Uma forma de enfrentar as coisas

Todo mundo pensa que sua vida não é fácil e a maioria compara isso à vida do outro achando que as coisas para ele são mais fáceis. A grama do vizinho é sempre mais verde, dizem... Eu já tive muitas dificuldades e se defino-as assim, falo de coisas que foram difíceis de enfrentar ou superar -- e é claro, continuo tendo outras. Será que o que essas dificuldades são comparáveis à de um familiar meu que teve de enfrentar um câncer, coisa que nunca tive (em matéria de saúde só tive dois problemas graves, uma crise asmática que quase me matou no começo da década passada e um problema psíquico causado pelo trabalho). Não acho que dá para comparar as vidas e dizer que uma é mais fácil e a outra não. Para começar, "dificuldade" é como "beleza", remete diretamente ao indivíduo: o que é belo para mim não é belo para o outro -- e o que é difícil, idem. Situações que enfrento com facilidade podem atravancar outra pessoa. Mais ainda, com um exemplo atual: terminei um relacionamento, ela está bem, superou, e eu estou na fossa.
O problema está na realidade no impacto que essa dificuldade gera e se ela extrapola os limites do si e toca o outrem: não é justo envolver o outro em seu problema, já que como estabeleci lá em cima, nenhuma vida é fácil. Infelizmente, existem muitos outros que, até mesmo para afugentar-se de seus próprios problemas, aceitam esse envolvimento. À partir disso, a dificuldade do um soma-se às dificuldades do outro, e o resultado dessa equação é um número ainda maior de dificuldades. Meus amigos me conhecem e sabem que não sou de me lamentar, tampouco de pedir ajuda, mas faço terapia e lá sim me lamento e aceito ajuda -- o terapeuta não é um outro que vai somar seus problemas aos dele, ele vai abster-se de envolvimento e ainda assim, com uma visão externa, encontrar ferramentas que façam-no resolver-se. Bem, ao menos assim a coisa deveria funcionar, mas o mercado de psicólogos não anda lá muito bem e às vezes as coisas acabam tomando outro rumo.
Por enxergar as coisas dessa forma -- não é um ponto de vista inato, é algo que desenvolvi -- eu respeito muito os problemas dos outros, não me envolvo com eles e tento fazer o máximo para que eu não envolva terceiros em meu problema.
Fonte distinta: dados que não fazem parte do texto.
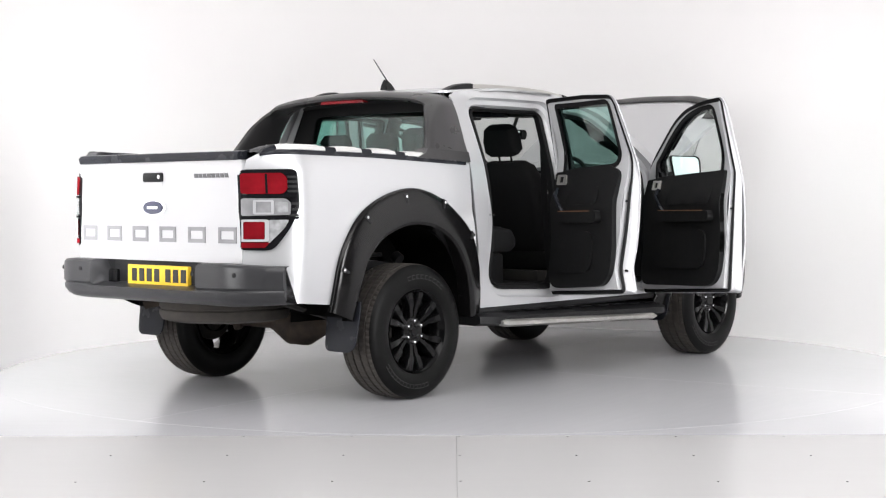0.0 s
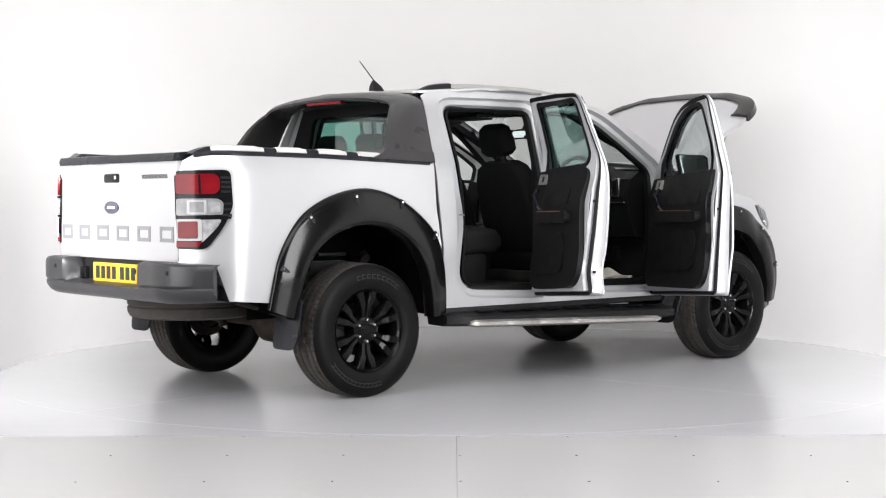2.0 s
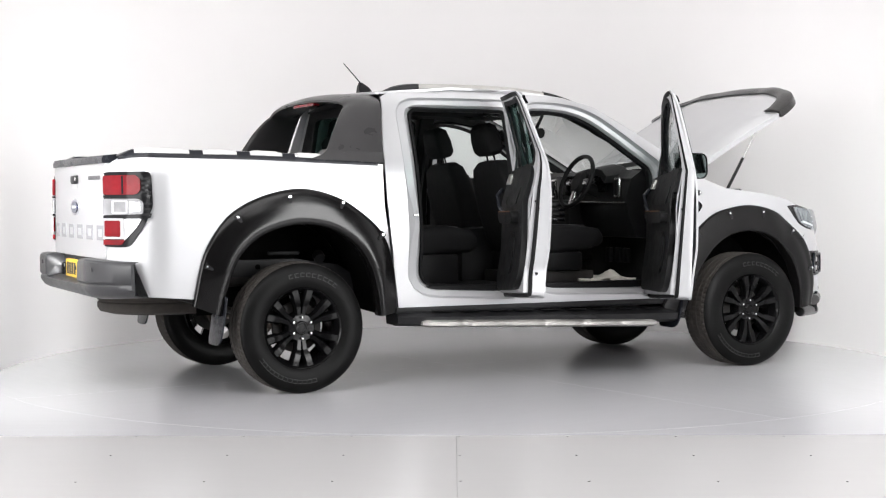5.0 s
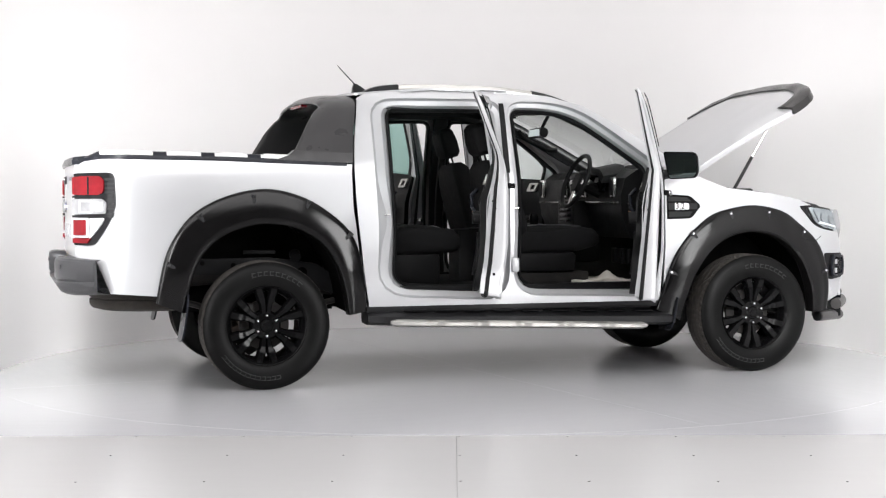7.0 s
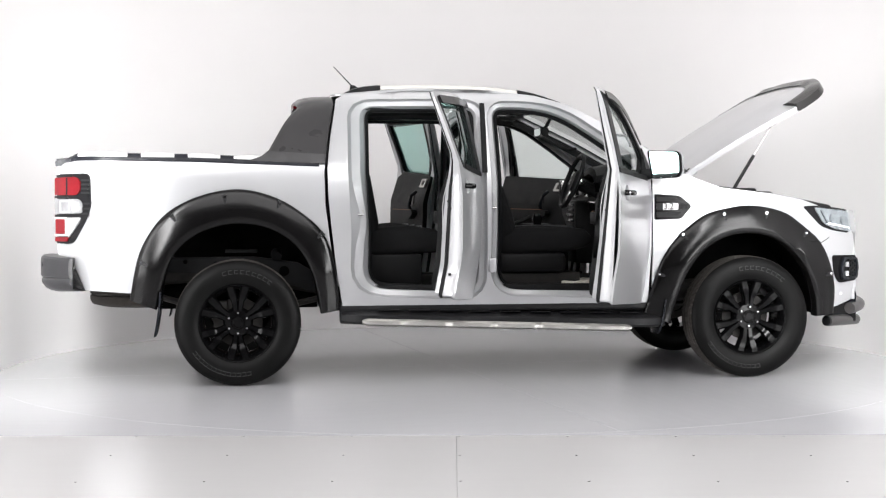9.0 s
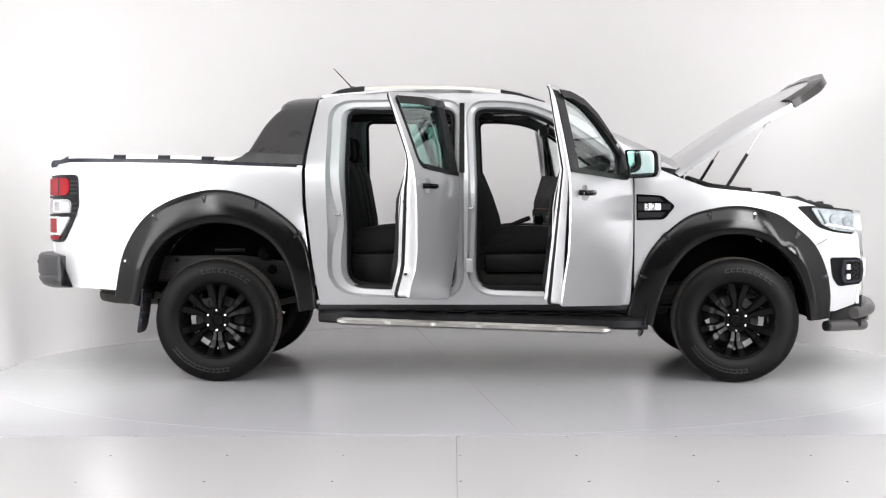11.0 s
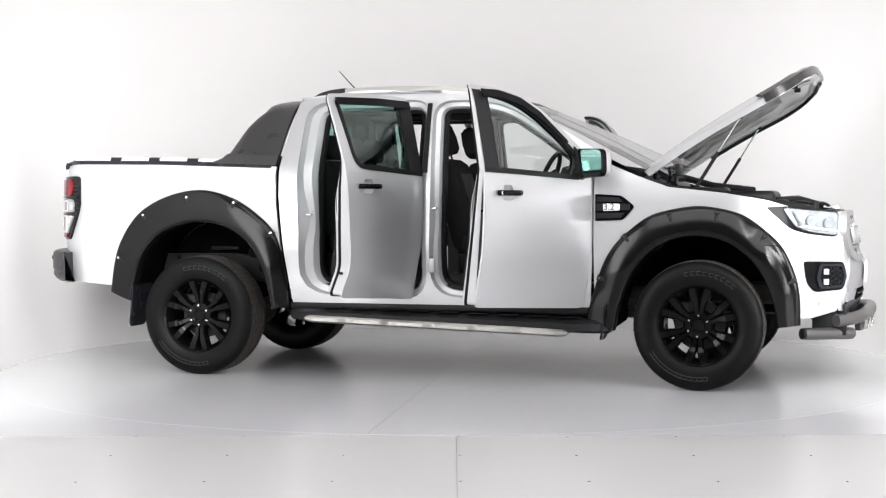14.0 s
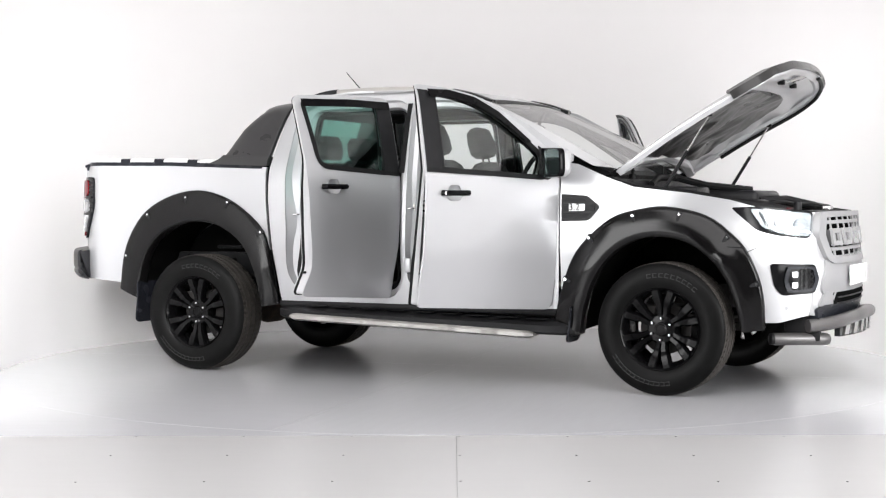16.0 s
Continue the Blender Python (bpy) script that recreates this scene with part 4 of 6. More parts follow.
for i, (y, z) in enumerate(path):
    y0, z0 = path[max(i - 1, 0)]
    y1, z1 = path[min(i + 1, 90)]
    t = Vector((y1 - y0, z1 - z0)).normalized()
    n = Vector((t.y, -t.x))
    if abs(y) > 0.70:
        xr, xf = lerp(z, [1.41, 1.45, 1.53, 1.62, 1.70, 1.73], [0.165, 0.195, 0.240, 0.290, 0.345, 0.370]), lerp(z, [1.41, 1.56, 1.74], [0.540, 0.563, 0.598])
    else:
        xr, xf = lerp(abs(y), [0, 0.45, 0.70], [0.355, 0.362, 0.372]), 0.598
    q = Vector((y, z))
    drop = 0.022 if abs(y) < 0.70 else 0.022 * max(0.0, (z - 1.60) / 0.12)
    sec = [(xr + 0.006, 0.010 + drop), (xr + 0.030, 0.001 + drop * 0.62), (xr + 0.07, -0.003 + drop * 0.32), (xr + 0.12, -0.004 + drop * 0.1), (xf - 0.015, -0.004), (xf, 0.004), (xf, 0.03), (xr + 0.10, 0.05 + drop * 0.3), (xr + 0.03, 0.047 + drop * 0.5), (xr + 0.004, 0.036 + drop * 0.7), (xr, 0.018 + drop * 0.9)]
    rows.append([(x, q.x + n.x * d, q.y + n.y * d) for x, d in sec])
part("sports_hoop", loft(bmesh.new(), rows, closed=True, cap=True), HOOP_GREY, truck, "dark grey sports hoop over the load bed", sharp=55)

# cab back: panel with a wide window, brake lamp above it
BACK_WIN = rounded([(-0.56, 1.36), (0.56, 1.36), (0.52, 1.68), (-0.52, 1.68)], 0.06, 4)
backx = lambda y, z: 0.605 + 0.10 * max(0.0, z - 1.30)
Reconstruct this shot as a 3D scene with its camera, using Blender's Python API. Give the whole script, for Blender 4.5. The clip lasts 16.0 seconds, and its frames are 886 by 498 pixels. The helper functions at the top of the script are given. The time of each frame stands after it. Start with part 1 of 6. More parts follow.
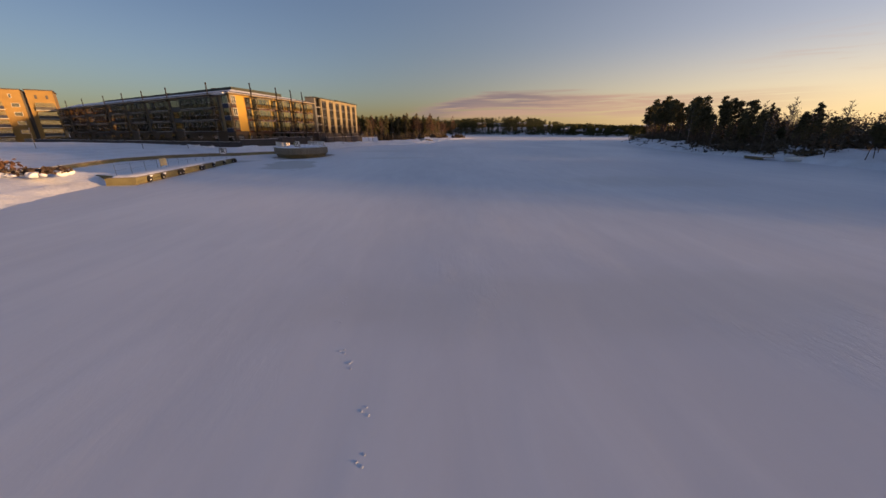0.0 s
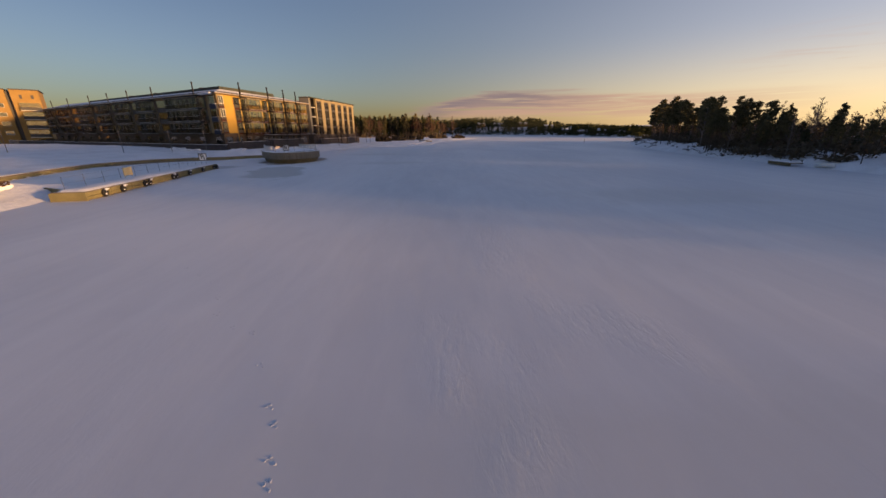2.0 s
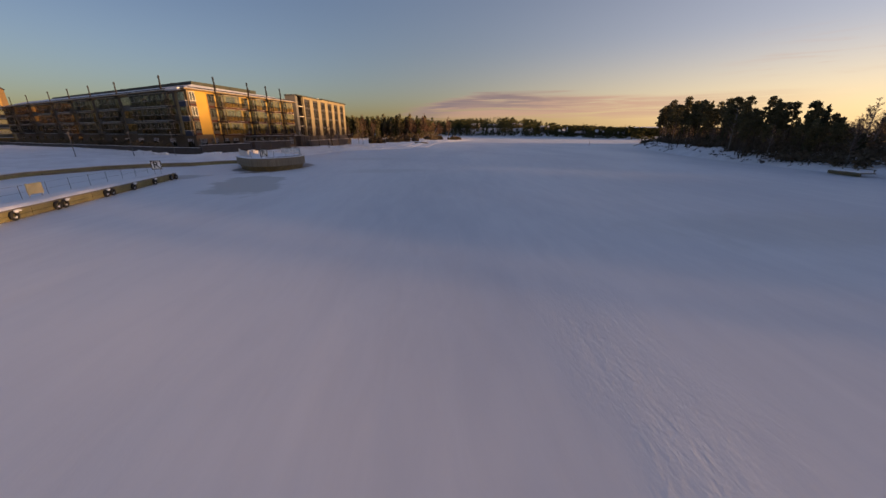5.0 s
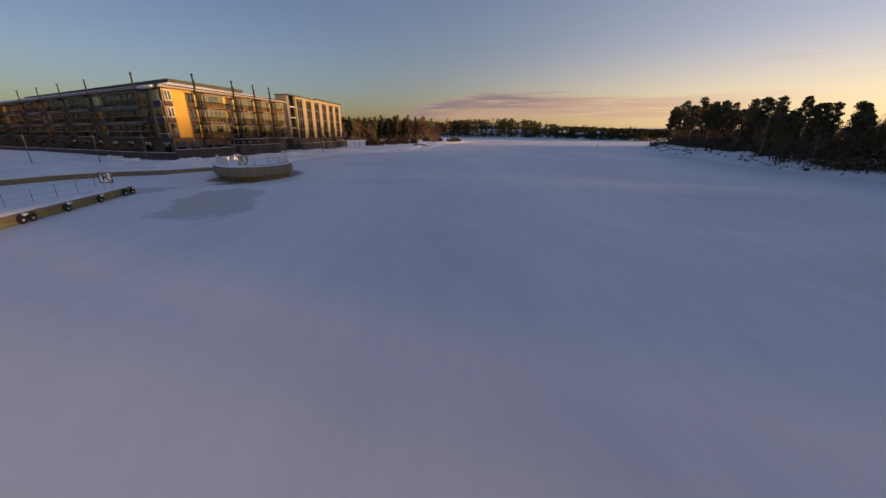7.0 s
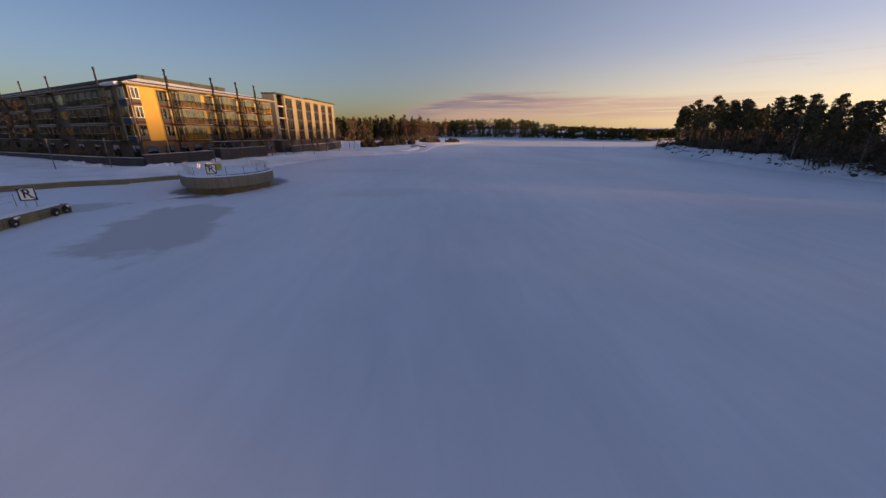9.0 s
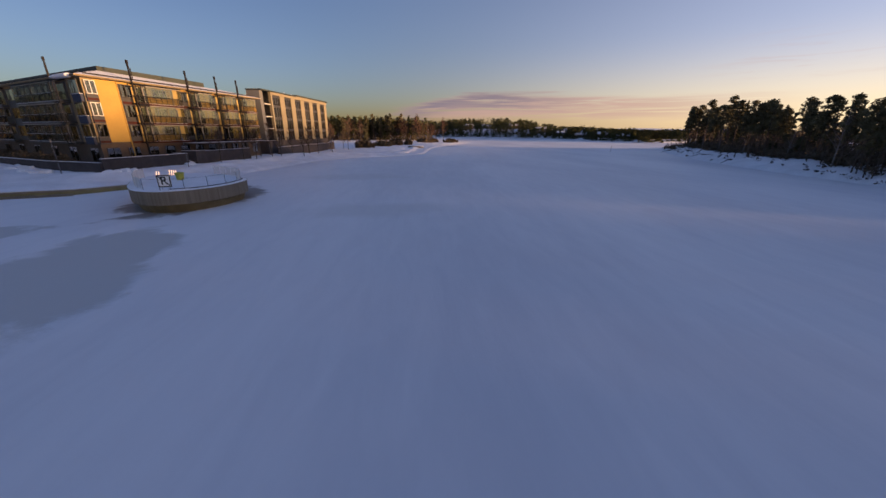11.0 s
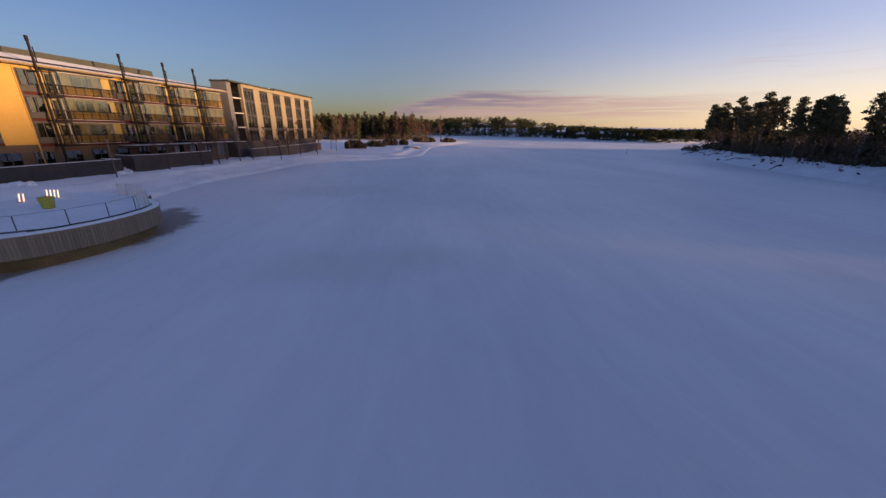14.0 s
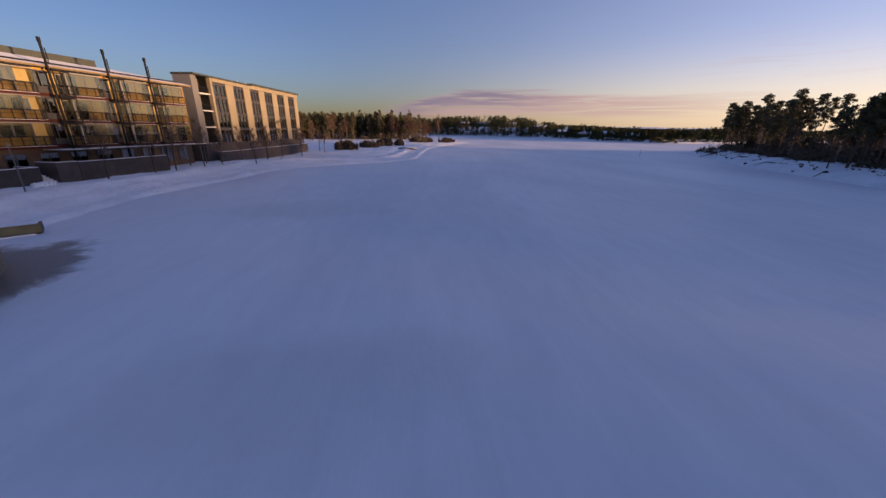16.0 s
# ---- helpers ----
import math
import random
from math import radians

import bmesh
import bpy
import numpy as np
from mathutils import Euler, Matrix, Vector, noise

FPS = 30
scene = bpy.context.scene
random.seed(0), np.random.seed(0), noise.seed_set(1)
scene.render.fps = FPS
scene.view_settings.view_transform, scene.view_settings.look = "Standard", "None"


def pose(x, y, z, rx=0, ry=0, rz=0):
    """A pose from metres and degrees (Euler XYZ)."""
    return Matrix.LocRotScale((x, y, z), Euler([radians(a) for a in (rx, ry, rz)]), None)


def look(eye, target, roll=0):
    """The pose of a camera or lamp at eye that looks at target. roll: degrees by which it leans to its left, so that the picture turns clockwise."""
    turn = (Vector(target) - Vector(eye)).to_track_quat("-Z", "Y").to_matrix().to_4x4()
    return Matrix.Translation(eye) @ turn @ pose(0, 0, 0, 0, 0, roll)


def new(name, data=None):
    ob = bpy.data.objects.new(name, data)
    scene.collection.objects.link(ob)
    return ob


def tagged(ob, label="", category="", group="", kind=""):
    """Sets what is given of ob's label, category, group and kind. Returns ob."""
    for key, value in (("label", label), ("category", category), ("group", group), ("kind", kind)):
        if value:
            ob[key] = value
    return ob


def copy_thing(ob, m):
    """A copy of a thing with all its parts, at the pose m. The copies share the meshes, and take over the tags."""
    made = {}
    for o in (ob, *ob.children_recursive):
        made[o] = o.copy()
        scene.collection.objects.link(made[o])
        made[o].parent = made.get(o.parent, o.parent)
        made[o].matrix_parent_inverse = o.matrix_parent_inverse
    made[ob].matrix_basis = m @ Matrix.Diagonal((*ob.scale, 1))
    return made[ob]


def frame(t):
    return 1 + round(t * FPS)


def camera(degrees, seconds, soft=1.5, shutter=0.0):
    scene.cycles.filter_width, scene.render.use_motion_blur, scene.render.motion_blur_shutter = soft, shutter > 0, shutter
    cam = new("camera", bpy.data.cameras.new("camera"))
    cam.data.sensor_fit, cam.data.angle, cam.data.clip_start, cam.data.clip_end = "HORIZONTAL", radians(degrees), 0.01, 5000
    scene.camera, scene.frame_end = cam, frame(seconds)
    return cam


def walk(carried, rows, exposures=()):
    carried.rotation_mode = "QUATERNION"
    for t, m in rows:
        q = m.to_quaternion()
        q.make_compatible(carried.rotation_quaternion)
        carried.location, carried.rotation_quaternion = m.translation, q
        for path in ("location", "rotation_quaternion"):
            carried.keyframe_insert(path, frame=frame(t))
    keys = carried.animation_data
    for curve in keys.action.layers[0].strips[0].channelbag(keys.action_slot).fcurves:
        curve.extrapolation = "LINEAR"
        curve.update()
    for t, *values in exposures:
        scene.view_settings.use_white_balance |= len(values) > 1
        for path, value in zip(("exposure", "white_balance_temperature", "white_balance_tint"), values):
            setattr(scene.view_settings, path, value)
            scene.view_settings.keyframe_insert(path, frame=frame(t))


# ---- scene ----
cam = camera(104.0, 16.0)
PATH = [
    (0, (1.444, 0.02, 4.693), (1.481, 1.914, 4.05), -0.2),
    (0.5, (1.414, 1.173, 4.777), (1.457, 3.067, 4.135), -0.2),
    (1, (1.431, 2.44, 4.9), (1.472, 4.333, 4.258), -0.2),
    (1.5, (1.464, 3.707, 5.073), (1.498, 5.601, 4.43), -0.2),
    (2, (1.454, 5.035, 5.258), (1.494, 6.928, 4.613), -0.2),
    (2.5, (1.4, 6.307, 5.296), (1.442, 8.2, 4.652), -0.2),
    (3, (1.235, 7.697, 5.342), (1.28, 9.591, 4.701), -0.2),
    (3.5, (0.854, 9.225, 5.348), (0.911, 11.119, 4.706), -0.2),
    (4, (0.372, 10.878, 5.35), (0.442, 12.771, 4.707), -0.2),
    (6.5, (-1.393, 20.438, 5.941), (-1.302, 22.331, 5.302), 0.2),
    (7, (-1.59, 22.214, 5.967), (-1.493, 24.107, 5.329), 0.1),
    (7.5, (-1.73, 23.904, 6.013), (-1.629, 25.797, 5.377), 0.2),
    (8, (-1.877, 25.639, 6.057), (-1.773, 27.532, 5.421), 0.1),
    (10.5, (-2.942, 34.857, 6.572), (-2.805, 36.747, 5.931), 0.2),
    (11, (-3.095, 36.757, 6.66), (-2.954, 38.646, 6.018), 0.3),
    (11.5, (-3.197, 38.723, 6.762), (-3.051, 40.611, 6.118), 0.3),
    (12, (-3.262, 40.777, 6.829), (-3.111, 42.664, 6.183), 0.3),
    (12.5, (-3.279, 42.991, 6.896), (-3.126, 44.877, 6.248), 0.3),
    (13, (-3.435, 45.115, 6.895), (-3.276, 47.0, 6.246), 0.4),
    (13.5, (-3.505, 47.397, 6.896), (-3.341, 49.281, 6.247), 0.4),
    (14, (-3.407, 49.712, 6.924), (-3.239, 51.597, 6.275), 0.5),
    (14.5, (-3.215, 52.011, 6.972), (-3.044, 53.894, 6.321), 0.5),
    (15, (-2.969, 54.307, 7.084), (-2.797, 56.19, 6.433), 0.5),
    (15.5, (-2.699, 56.648, 7.179), (-2.523, 58.531, 6.526), 0.6),
    (16, (-2.434, 59.009, 7.221), (-2.257, 60.891, 6.567), 0.6),
]
EXPOSURES = [(0, 1.23, 7050, 44), (4, 1.28, 7250, 45), (7, 1.26, 7000, 46), (10.5, 1.33, 6400, 48), (13, 1.30, 6150, 49), (16, 1.28, 5900, 53)]
walk(cam, [(t, look(eye, target, roll)) for t, eye, target, roll in PATH], EXPOSURES)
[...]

É claro que, como tudo que tange à existência humana, esse não é um mecanismo infalível: às vezes acabo envolvendo outro sem perceber, ou às vezes acabo criando problemas para o outro -- que para mim não seriam problemas -- não só sem perceber mas também sem intenção. O que percebo, todavia, é que reconhecer as coisas dessa forma faz com que ao longo do tempo você passe a controlar cada vez mais esse mecanismo danoso de deixar a dificuldade extrapolar o si, o que concluo por observação empírica percebendo que se há 5 anos atrás eu produzia muitas mágoas, hoje produzo bem menos.
Importante também é reconhecer a dificuldade como "mais uma" dificuldade: ela não foi a única que você mesmo já enfrentou, pode até ser diferente, mas como todas as outras ela pode sim ser superada. Não há portanto o que temer: há de se manter consciente, desprender-se da coisa e ater-se ao eu. Qual é o único elemento comum tanto à dificuldade quanto às superações? O eu. Ele portanto está acima de tudo, apesar de inserido em determinada circunstância. Atendo-se ao eu, por mais difícil que seja, qualquer dificuldade deixa de ser insolúvel e passa a ser só mais um elemento da história da vida. Óbvio que sei que isso não é fácil, ora, eu mesmo penso assim mas não consigo lidar com tudo dessa forma, mas ajuda muito pelo menos pensar nisso. Aliás, acho que o cerne de enfrentar as dificuldades está justamente nisso: abrir a mente para outros pensamentos. Quando você olha para o abismo, o abismo olha para você. Mas há várias outras coisas nas cercanias do abismo, e por mais que seja difícil, é legal olhar para todas elas. Levando ao absoluto, quando um problema assume sua máxima dimensão, eu penso da seguinte forma: isso já é fato, então porque não pensar em outras coisas também?
Mas tudo isso não passa de teoria, a prática é bem diferente. Eu só acho que a chave para tudo isso é nunca deixar de ter em mente que o problema não é parte do eu, e saber que tudo é passageiro (até a vida, afinal). Um dia o amanhã vai ser diferente, até o Sol varia de posição no céu com a passagem das horas. Se hoje está ruim, portanto, e não há como mudar, dormir é a melhor solução. O maior contraponto à dificuldade será sempre o dia seguinte.